The cabbie was early and impatient so the drive seemed unfocused and borderline dangerous. The wipers were set too slow and this annoyed me. This should be a skill that one masters after so many hours at the wheel. Do you tell a cabbie that his wipers should be set faster? Do you tell him he brakes too late? You can give directions or ask them to slow down or speed up but how far do you take the finer points? I saw the lime green dayglo jacket of the traffic cop from way back. he didn’t. The lights were out in the intersection and the cop had to blow his whistle extra hard and wave his arms frantically to get the driver to stop before he was either struck down, had shit his pants or was run over with a full pant load. After the cabbie stopped the cop shook his head from side to side in that, “I can’t believe how stupid you are” way and the driver muttered, “how was I supposed to see him”. I saw him. I was in the back of the car without my hands on the wheel.

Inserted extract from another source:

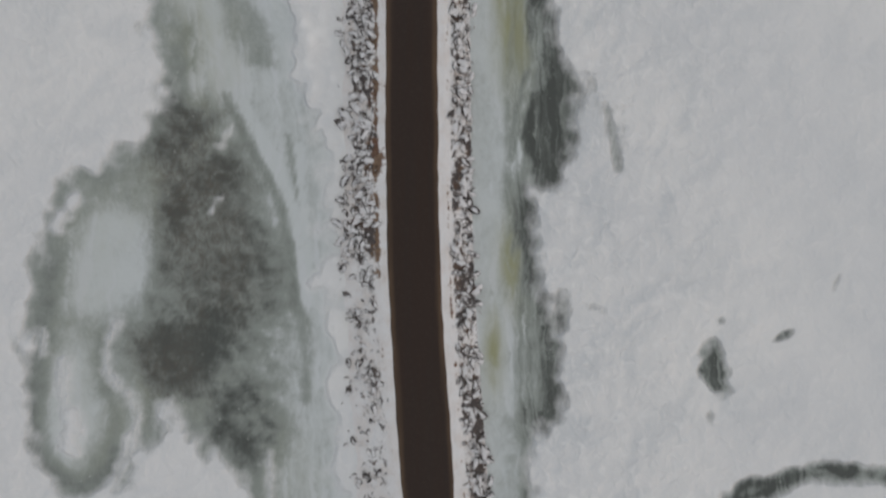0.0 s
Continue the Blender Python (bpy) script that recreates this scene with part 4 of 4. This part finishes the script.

As we passed the traffic cop I mused on jobs lost to mechanization. Some of them seemed menial and dehumanizing on the surface but all had dimensions that could only be revealed through the actual work. I could imagine the decision making process in controlling and predicting the traffic flow. Did you wait until one stream had waned before you shut it off to release pressure on the one that had built up? Who controlled who? Did you learn the patterns and times and increase or decrease your pace to compensate? Could you instinctively spot a reckless driver and predict what other people saw as unpredictable? Did you develop a kinesic vocabulary in giving directions and modify it to include irony, anger, and humor? Could you feel a bump in the flow when a plane arrived at the airport so many miles away or when theatres let out from the early show? Were the decisions of a human somehow more flexible than those of a flashing coloured light?
On a good day it must feel like conducting a philharmonic of speeding metal in the tons. Such power. It is now rare to see anyone directing traffic. I watched citizens take over these duties during the east coast blackout and I felt jealous. I wanted a turn. What better way to the heart of a city.